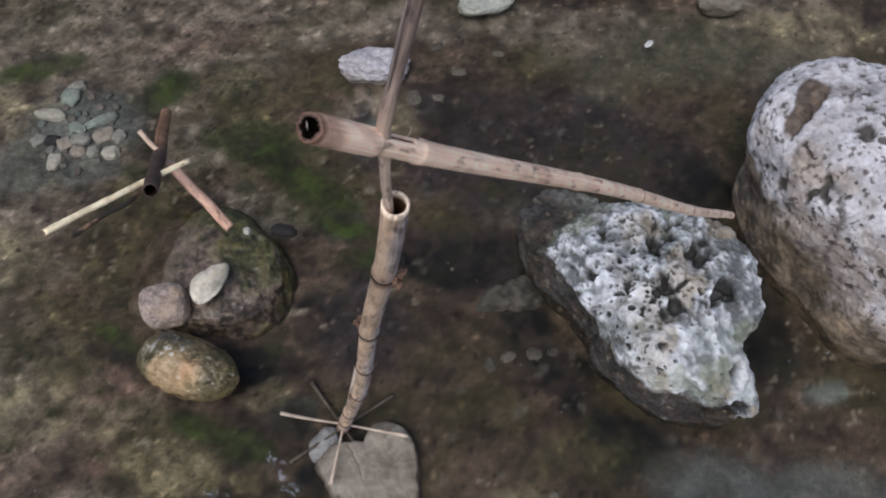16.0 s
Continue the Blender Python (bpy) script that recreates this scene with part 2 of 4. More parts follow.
ALGAE = [(-0.09, 0.44, 0.12, 0.035, -20), (0.0, 0.40, 0.07, 0.045, -25), (-0.17, 0.28, 0.10, 0.03, 5), (-0.27, 0.65, 0.09, 0.03, -35), (0.14, 1.0, 0.17, 0.055, -34), (0.02, 1.12, 0.14, 0.07, -10), (0.21, 0.89, 0.10, 0.04, -20), (-0.5, 1.38, 0.14, 0.05, 15), (-0.2, 1.3, 0.1, 0.06, 40), (0.25, 0.80, 0.08, 0.05, 0)]
TEAL = [(0.09, 0.46, 0.07, 0.06, 0), (0.2, 0.9, 0.08, 0.06, -30)]
SILT = [(-0.14, 0.37, 0.14, 0.07, -15), (-0.24, 0.47, 0.12, 0.06, 10), (0.03, 0.50, 0.08, 0.05, 0), (-0.42, 1.12, 0.16, 0.12, 20), (-0.54, 1.24, 0.16, 0.1, 0), (-0.42, 0.5, 0.12, 0.1, 0), (0.53, 0.22, 0.07, 0.09, 10), (1.45, 1.42, 0.3, 0.12, 0), (0.35, 1.2, 0.06, 0.12, 20), (-0.55, 0.85, 0.15, 0.1, 30)]
# near-black shade of gaps by rocks and wheel foot, painted on the bed
BED_SHADE = [(1.09, 0.92, 0.06, 0.08, 0), (0.6, 0.63, 0.05, 0.1, 25), (0.68, 0.5, 0.05, 0.1, 35), (0.78, 0.37, 0.12, 0.03, -15), (1.08, 0.74, 0.05, 0.14, 0), (1.1, 0.6, 0.06, 0.1, 20), (0.205, 0.415, 0.045, 0.03, -10), (0.66, 0.72, 0.1, 0.06, -30), (0.5, 0.8, 0.2, 0.06, 0), (0.6, 0.6, 0.08, 0.16, 10), (0.8, 0.36, 0.14, 0.06, -10), (0.67, 0.44, 0.06, 0.1, 20), (1.12, 0.66, 0.06, 0.16, 10), (0.025, 0.575, 0.11, 0.06, -20), (0.13, 0.66, 0.05, 0.08, 0), (-0.25, 0.6, 0.06, 0.03, -30), (0.13, 0.32, 0.05, 0.05, 0), (0.2, 0.4, 0.06, 0.05, 10), (1.04, 0.92, 0.08, 0.14, 20), (0.72, 0.82, 0.16, 0.06, -10), (0.42, 0.76, 0.16, 0.05, -10), (0.75, 0.3, 0.1, 0.06, 30), (1.1, 0.55, 0.1, 0.16, 0), (0.92, 0.84, 0.2, 0.08, -20), (0.62, 0.5, 0.05, 0.12, 35)]
RUST = [(-0.4, 0.38, 0.2, 0.1, 10), (-0.3, 0.55, 0.12, 0.06, 0), (-0.5, 0.25, 0.2, 0.1, 0), (-0.32, 0.26, 0.16, 0.07, 0), (-0.2, 0.22, 0.12, 0.05, 0), (-0.3, 0.45, 0.1, 0.06, 20), (-0.12, 1.45, 0.2, 0.08, 0), (0.12, 0.66, 0.05, 0.05, 0)]
OLIVE = [(-0.36, 0.66, 0.16, 0.14, 10), (-0.3, 0.82, 0.14, 0.1, 0), (-0.24, 0.98, 0.12, 0.08, -20), (-0.1, 0.34, 0.16, 0.07, -10), (0.05, 1.12, 0.26, 0.14, -35), (-0.1, 0.42, 0.16, 0.08, -15), (-0.16, 0.35, 0.08, 0.05, 0), (0.73, 1.34, 0.16, 0.12, 0), (1.02, 1.3, 0.2, 0.1, 0), (0.66, 0.32, 0.16, 0.08, -10), (1.16, 1.35, 0.25, 0.12, 0), (-0.05, 1.3, 0.15, 0.08, 0)]
PALE_BLUE = [(0.28, 1.14, 0.05, 0.06, 0), (0.44, 0.2, 0.05, 0.035, -10), (-0.39, 1.185, 0.14, 0.11, 0), (-0.08, 0.255, 0.06, 0.04, 0), (1.2, 0.42, 0.08, 0.04, 0), (0.26, 1.1, 0.03, 0.05, 0)]
FILM = [(1.12, 1.36, 0.34, 0.15, 0), (0.88, 1.3, 0.12, 0.12, 0), (1.4, 1.25, 0.2, 0.2, 0)]
# bluish sky sheen at lower right put into colour; pale silt by the heap
MILK = [(-0.4, 1.2, 0.17, 0.15, 0), (0.92, 0.24, 0.2, 0.1, -8), (1.1, 0.2, 0.25, 0.1, 5), (-0.5, 1.1, 0.14, 0.1, 0), (-0.38, 1.08, 0.12, 0.06, 0)]
PALE = [(0.9, 1.42, 0.35, 0.14, 0), (0.5, 1.5, 0.3, 0.1, 0), (-0.2, 1.42, 0.4, 0.14, 0), (-0.52, 1.08, 0.12, 0.12, 0), (1.35, 1.4, 0.3, 0.2, 0), (-0.35, 1.52, 0.5, 0.2, 0), (-0.1, 1.65, 0.4, 0.2, 0), (-0.5, 1.3, 0.2, 0.2, 0), (0.0, 0.95, 0.16, 0.08, -30), (-0.08, 1.12, 0.16, 0.12, 0), (0.28, 1.2, 0.1, 0.08, 0), (-0.45, 1.1, 0.22, 0.2, 0), (-0.62, 0.9, 0.3, 0.4, 0), (-0.5, 1.35, 0.3, 0.22, 0), (-0.5, 0.5, 0.25, 0.25, 0), (-0.1, 1.35, 0.25, 0.15, 10), (0.62, 0.9, 0.1, 0.06, 0), (1.4, 1.45, 0.35, 0.15, 0), (-0.35, 0.25, 0.2, 0.12, 0), (0.1, 1.5, 0.4, 0.12, 0), (0.8, 1.45, 0.3, 0.1, 0)]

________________

Restate the whole listing above exactly, except for its images.

16.0 s
Continue the Blender Python (bpy) script that recreates this scene with part 2 of 4. More parts follow.
ALGAE = [(-0.09, 0.44, 0.12, 0.035, -20), (0.0, 0.40, 0.07, 0.045, -25), (-0.17, 0.28, 0.10, 0.03, 5), (-0.27, 0.65, 0.09, 0.03, -35), (0.14, 1.0, 0.17, 0.055, -34), (0.02, 1.12, 0.14, 0.07, -10), (0.21, 0.89, 0.10, 0.04, -20), (-0.5, 1.38, 0.14, 0.05, 15), (-0.2, 1.3, 0.1, 0.06, 40), (0.25, 0.80, 0.08, 0.05, 0)]
TEAL = [(0.09, 0.46, 0.07, 0.06, 0), (0.2, 0.9, 0.08, 0.06, -30)]
SILT = [(-0.14, 0.37, 0.14, 0.07, -15), (-0.24, 0.47, 0.12, 0.06, 10), (0.03, 0.50, 0.08, 0.05, 0), (-0.42, 1.12, 0.16, 0.12, 20), (-0.54, 1.24, 0.16, 0.1, 0), (-0.42, 0.5, 0.12, 0.1, 0), (0.53, 0.22, 0.07, 0.09, 10), (1.45, 1.42, 0.3, 0.12, 0), (0.35, 1.2, 0.06, 0.12, 20), (-0.55, 0.85, 0.15, 0.1, 30)]
# near-black shade of gaps by rocks and wheel foot, painted on the bed
BED_SHADE = [(1.09, 0.92, 0.06, 0.08, 0), (0.6, 0.63, 0.05, 0.1, 25), (0.68, 0.5, 0.05, 0.1, 35), (0.78, 0.37, 0.12, 0.03, -15), (1.08, 0.74, 0.05, 0.14, 0), (1.1, 0.6, 0.06, 0.1, 20), (0.205, 0.415, 0.045, 0.03, -10), (0.66, 0.72, 0.1, 0.06, -30), (0.5, 0.8, 0.2, 0.06, 0), (0.6, 0.6, 0.08, 0.16, 10), (0.8, 0.36, 0.14, 0.06, -10), (0.67, 0.44, 0.06, 0.1, 20), (1.12, 0.66, 0.06, 0.16, 10), (0.025, 0.575, 0.11, 0.06, -20), (0.13, 0.66, 0.05, 0.08, 0), (-0.25, 0.6, 0.06, 0.03, -30), (0.13, 0.32, 0.05, 0.05, 0), (0.2, 0.4, 0.06, 0.05, 10), (1.04, 0.92, 0.08, 0.14, 20), (0.72, 0.82, 0.16, 0.06, -10), (0.42, 0.76, 0.16, 0.05, -10), (0.75, 0.3, 0.1, 0.06, 30), (1.1, 0.55, 0.1, 0.16, 0), (0.92, 0.84, 0.2, 0.08, -20), (0.62, 0.5, 0.05, 0.12, 35)]
RUST = [(-0.4, 0.38, 0.2, 0.1, 10), (-0.3, 0.55, 0.12, 0.06, 0), (-0.5, 0.25, 0.2, 0.1, 0), (-0.32, 0.26, 0.16, 0.07, 0), (-0.2, 0.22, 0.12, 0.05, 0), (-0.3, 0.45, 0.1, 0.06, 20), (-0.12, 1.45, 0.2, 0.08, 0), (0.12, 0.66, 0.05, 0.05, 0)]
OLIVE = [(-0.36, 0.66, 0.16, 0.14, 10), (-0.3, 0.82, 0.14, 0.1, 0), (-0.24, 0.98, 0.12, 0.08, -20), (-0.1, 0.34, 0.16, 0.07, -10), (0.05, 1.12, 0.26, 0.14, -35), (-0.1, 0.42, 0.16, 0.08, -15), (-0.16, 0.35, 0.08, 0.05, 0), (0.73, 1.34, 0.16, 0.12, 0), (1.02, 1.3, 0.2, 0.1, 0), (0.66, 0.32, 0.16, 0.08, -10), (1.16, 1.35, 0.25, 0.12, 0), (-0.05, 1.3, 0.15, 0.08, 0)]
PALE_BLUE = [(0.28, 1.14, 0.05, 0.06, 0), (0.44, 0.2, 0.05, 0.035, -10), (-0.39, 1.185, 0.14, 0.11, 0), (-0.08, 0.255, 0.06, 0.04, 0), (1.2, 0.42, 0.08, 0.04, 0), (0.26, 1.1, 0.03, 0.05, 0)]
FILM = [(1.12, 1.36, 0.34, 0.15, 0), (0.88, 1.3, 0.12, 0.12, 0), (1.4, 1.25, 0.2, 0.2, 0)]
# bluish sky sheen at lower right put into colour; pale silt by the heap
MILK = [(-0.4, 1.2, 0.17, 0.15, 0), (0.92, 0.24, 0.2, 0.1, -8), (1.1, 0.2, 0.25, 0.1, 5), (-0.5, 1.1, 0.14, 0.1, 0), (-0.38, 1.08, 0.12, 0.06, 0)]
PALE = [(0.9, 1.42, 0.35, 0.14, 0), (0.5, 1.5, 0.3, 0.1, 0), (-0.2, 1.42, 0.4, 0.14, 0), (-0.52, 1.08, 0.12, 0.12, 0), (1.35, 1.4, 0.3, 0.2, 0), (-0.35, 1.52, 0.5, 0.2, 0), (-0.1, 1.65, 0.4, 0.2, 0), (-0.5, 1.3, 0.2, 0.2, 0), (0.0, 0.95, 0.16, 0.08, -30), (-0.08, 1.12, 0.16, 0.12, 0), (0.28, 1.2, 0.1, 0.08, 0), (-0.45, 1.1, 0.22, 0.2, 0), (-0.62, 0.9, 0.3, 0.4, 0), (-0.5, 1.35, 0.3, 0.22, 0), (-0.5, 0.5, 0.25, 0.25, 0), (-0.1, 1.35, 0.25, 0.15, 10), (0.62, 0.9, 0.1, 0.06, 0), (1.4, 1.45, 0.35, 0.15, 0), (-0.35, 0.25, 0.2, 0.12, 0), (0.1, 1.5, 0.4, 0.12, 0), (0.8, 1.45, 0.3, 0.1, 0)]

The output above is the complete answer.